Avant d’être perçue comme une maladie du génome, le cancer a été considéré comme une maladie du métabolisme. Dès 1924, Otto Warburg – lauréat du Prix Nobel de physiologie et de médecine - a émis l’idée que les cellules cancéreuses tirent leur énergie de la fermentation du sucre. C’est cette piste méconnue et oubliée que Laurent Schwartz et d’autres scientifiques explorent actuellement.
Pour ces nouveaux acteurs de la cancérologie, physiciens, mathématiciens, biologistes, médecins, le métabolisme des cellules cancéreuses est perturbé. Les traitements devraient donc chercher à restaurer le métabolisme normal de la cellule, par exemple en activant le fonctionnement de la mitochondrie et la respiration cellulaire, en lieu et place de la fermentation. Plusieurs substances seraient en capacité de le faire, sans effet secondaire majeur. C’est une percée historique dans la compréhension du cancer et des moyens de le traiter.
Formé à l’université de Harvard et longtemps chercheur à l’École Polytechnique, Laurent Schwartz est cancérologue de l’Assistance Publique des Hôpitaux de Paris (AP-HP).
Quel est le message principal de votre nouveau livre ?
C’est un vrai coup de théâtre parce que de nouveaux acteurs arrivent : les physiciens et les mathématiciens. Ils viennent d’un monde totalement différent de celui des biologistes et des médecins : le monde de la médecine a son langage et sa spécialité, celui de la physique parle avec des équations et propose une autre façon de comprendre les choses. Nous n’avons plus de séparation avec d’un côté les bonnes cellules et de l’autre côté les mauvaises cellules. Mais la physique nous parle d’énergie, d’électrons, de protons et de neutrons. Avec cette grille de lecture totalement physique, le cancer devient une conséquence d’un excès d’électrons dans la cellule. Cela implique des conséquences révolutionnaires : les traitements sont possiblement là, et bon marché, avec un autre modèle économique. Nous sommes à un moment où nous avons l’impression d’avoir compris le cancer et nous avons des pistes solides pour essayer de trouver un traitement adequat.
Vous affirmez que le cancer est une maladie métabolique. Qu'entendez-vous par là ?
Une cellule qui brûle des nutriments, grâce à sa centrale énergétique (la mitochondrie), ne grossit pas. Quand sa mitochondrie est lésée, qu’elle ne peut pas tout brûler, la cellule se met à fermenter, donc à grossir et à proliférer.

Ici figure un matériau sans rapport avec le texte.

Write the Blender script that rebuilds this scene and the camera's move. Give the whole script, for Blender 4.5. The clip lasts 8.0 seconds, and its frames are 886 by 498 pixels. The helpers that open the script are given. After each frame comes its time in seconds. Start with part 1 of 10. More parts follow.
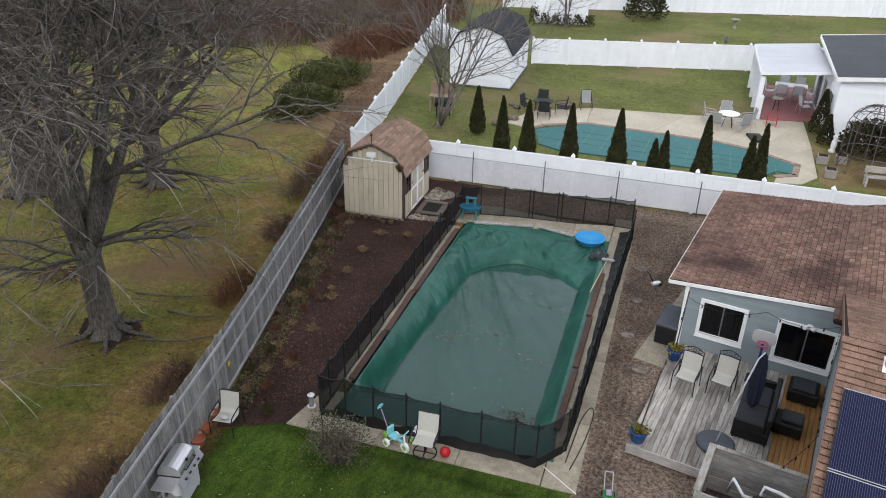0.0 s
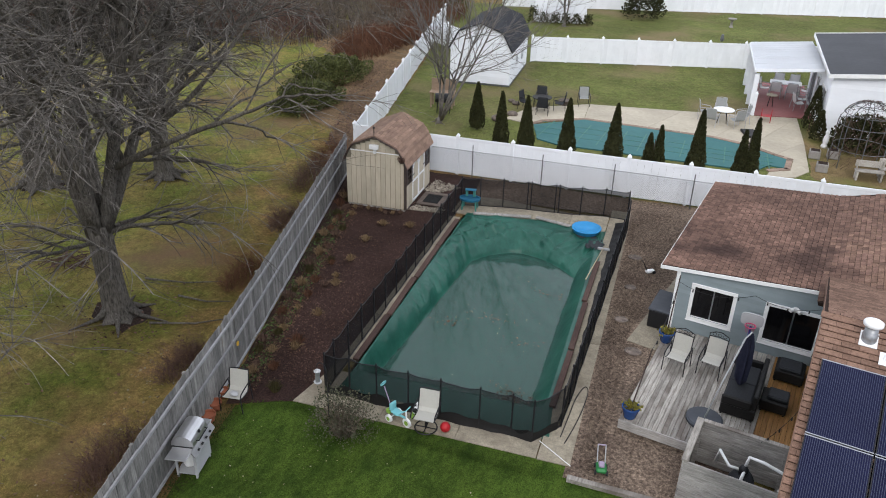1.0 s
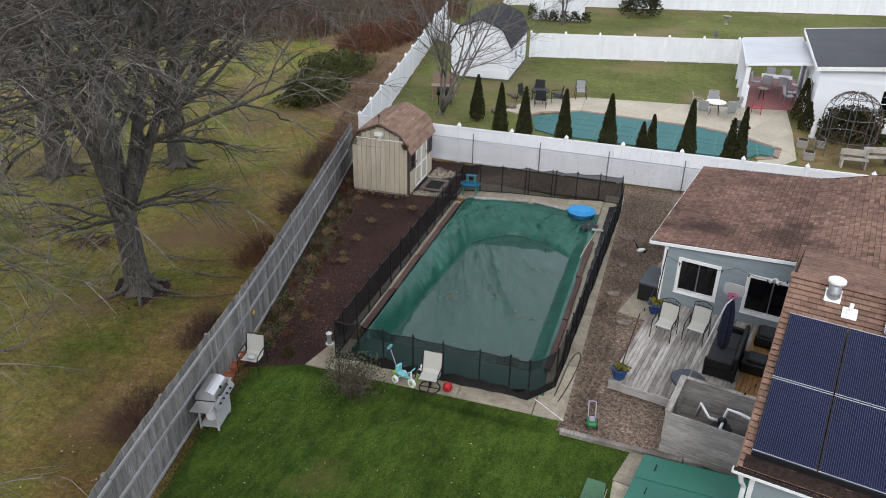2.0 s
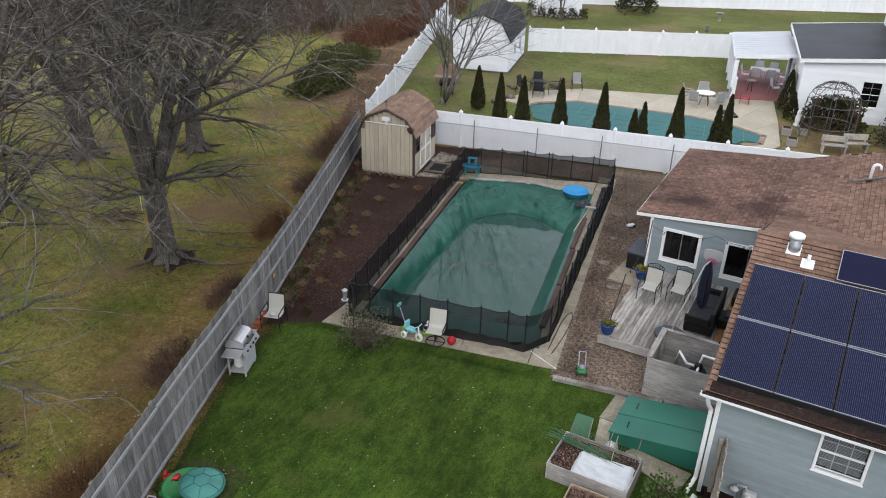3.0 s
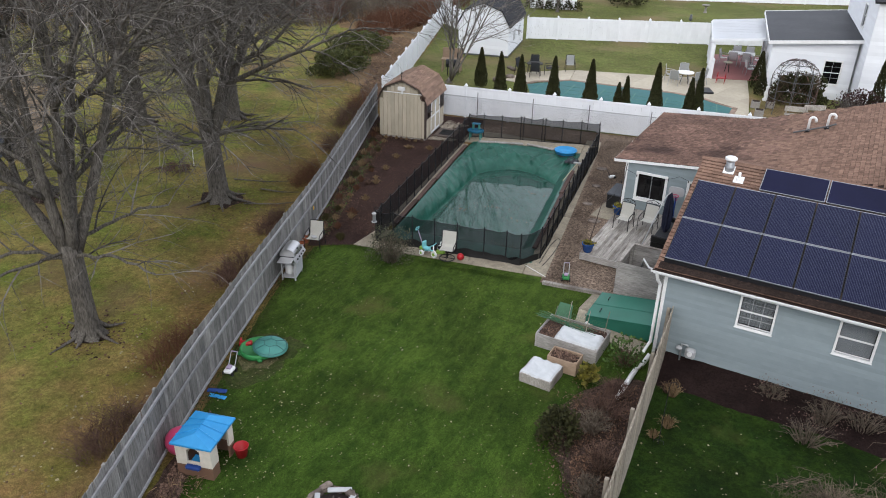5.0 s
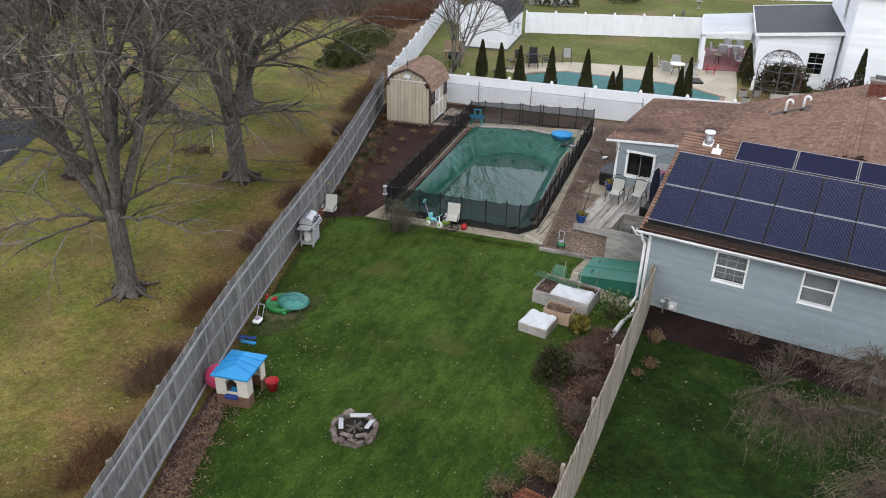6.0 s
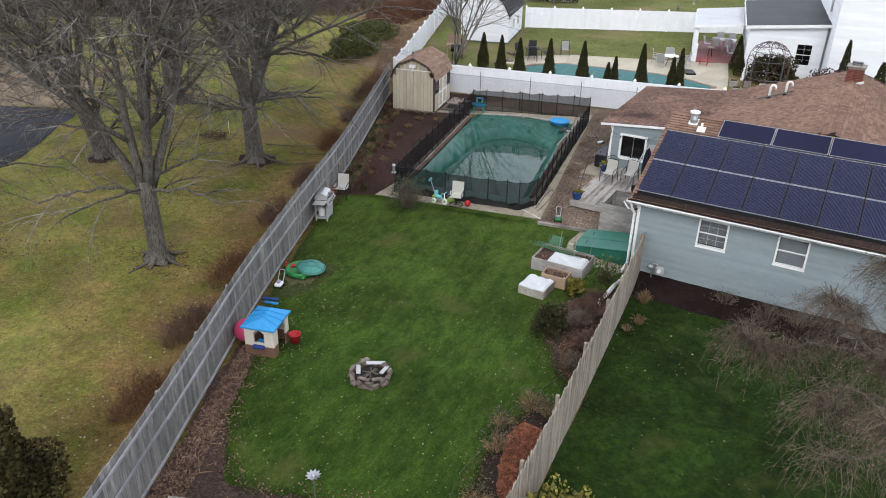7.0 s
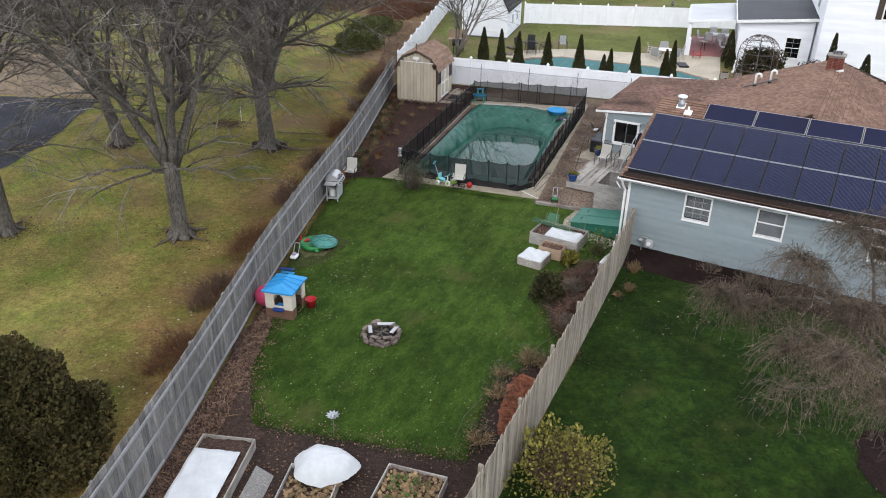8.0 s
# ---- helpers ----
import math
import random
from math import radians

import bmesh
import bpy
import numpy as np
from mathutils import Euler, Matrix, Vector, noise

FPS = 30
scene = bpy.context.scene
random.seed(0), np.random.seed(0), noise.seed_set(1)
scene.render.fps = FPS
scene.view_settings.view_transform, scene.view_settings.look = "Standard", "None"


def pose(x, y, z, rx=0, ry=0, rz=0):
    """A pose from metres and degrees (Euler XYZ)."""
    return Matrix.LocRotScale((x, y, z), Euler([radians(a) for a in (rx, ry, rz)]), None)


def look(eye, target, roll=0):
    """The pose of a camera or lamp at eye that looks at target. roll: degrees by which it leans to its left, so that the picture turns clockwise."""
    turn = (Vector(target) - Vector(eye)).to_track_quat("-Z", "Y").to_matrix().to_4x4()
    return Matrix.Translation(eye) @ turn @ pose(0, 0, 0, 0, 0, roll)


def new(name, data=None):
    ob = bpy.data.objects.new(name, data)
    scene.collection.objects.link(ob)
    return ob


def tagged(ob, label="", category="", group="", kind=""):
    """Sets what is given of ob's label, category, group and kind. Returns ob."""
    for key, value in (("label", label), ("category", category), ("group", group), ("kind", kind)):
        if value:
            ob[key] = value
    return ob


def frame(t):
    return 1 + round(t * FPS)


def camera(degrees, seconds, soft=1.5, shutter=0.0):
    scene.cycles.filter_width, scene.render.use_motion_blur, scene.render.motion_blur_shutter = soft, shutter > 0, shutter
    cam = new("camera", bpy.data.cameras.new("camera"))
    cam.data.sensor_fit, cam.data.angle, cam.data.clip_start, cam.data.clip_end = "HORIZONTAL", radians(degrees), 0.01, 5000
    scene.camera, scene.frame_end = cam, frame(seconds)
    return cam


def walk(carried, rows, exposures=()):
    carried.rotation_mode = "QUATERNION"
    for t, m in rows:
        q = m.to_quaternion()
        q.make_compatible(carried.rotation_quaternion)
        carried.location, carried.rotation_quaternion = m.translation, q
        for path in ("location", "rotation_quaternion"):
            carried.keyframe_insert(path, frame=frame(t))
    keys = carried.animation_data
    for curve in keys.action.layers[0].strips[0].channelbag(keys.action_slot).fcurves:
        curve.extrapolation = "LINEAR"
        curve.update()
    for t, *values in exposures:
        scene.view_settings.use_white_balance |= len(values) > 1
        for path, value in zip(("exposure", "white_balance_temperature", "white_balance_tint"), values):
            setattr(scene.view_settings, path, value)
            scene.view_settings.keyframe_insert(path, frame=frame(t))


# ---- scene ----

C’est l’explication de base du cancer. Traiter un cancer revient à limiter la fermentation cancéreuse en limitant l’apport de nutriments à la cellule et les faisant brûler dans la mitochondrie.
Comment êtes-vous arrivé à penser que la mitochondrie était le siège du mécanisme du cancer ?
Warburg, prix Nobel de médecine en 1931, avait déjà pensé à cette hypothèse. D’autres chercheurs ont voulu la tester : ils ont injecté à des cellules cancéreuses des mitochondries de cellules normales. Le caractère cancéreux a disparu ! La cellule s’est mise à respirer à nouveau et a cessé de se multiplier. On nous rabâche pourtant toujours que le cancer est une maladie du génome mais quand on injecte le noyau d’une cellule cancéreuse dans une cellule saine, elle reste saine, et lorsqu’on remplace le noyau d’une cellule cancéreuse par un noyau d’une cellule saine, la cellule reste cancéreuse !
Que dire aux personnes qui souffrent d’un cancer aujourd’hui ?
J’ai tendance à diviser les cancéreux en plusieurs groupes :
- les patients que nous pouvons guérir par des thérapies classiques : pour ceux-ci, il ne faut surtout rien changer ;
- les patients pour qui le pronostic est mauvais : pour ceux-ci, nous ne savons pas quoi faire et nous n’avons que des pistes. Ces pistes consistent à améliorer la combustion du sucre par de l’acide lipoïque, par de l’hydroxycitrate, par du bleu de méthylène...
Quels sont vos projets de recherche avec la fondation « Guérir du cancer » ?
La fondation avec laquelle je collabore finance des thésards, toujours dans une optique de publications et de travaux normés. L’objectif des projets de recherche est d’essayer de lever la fermentation cancéreuse avec des médicaments, en diminuant la pression électronique, pour traiter le cancer.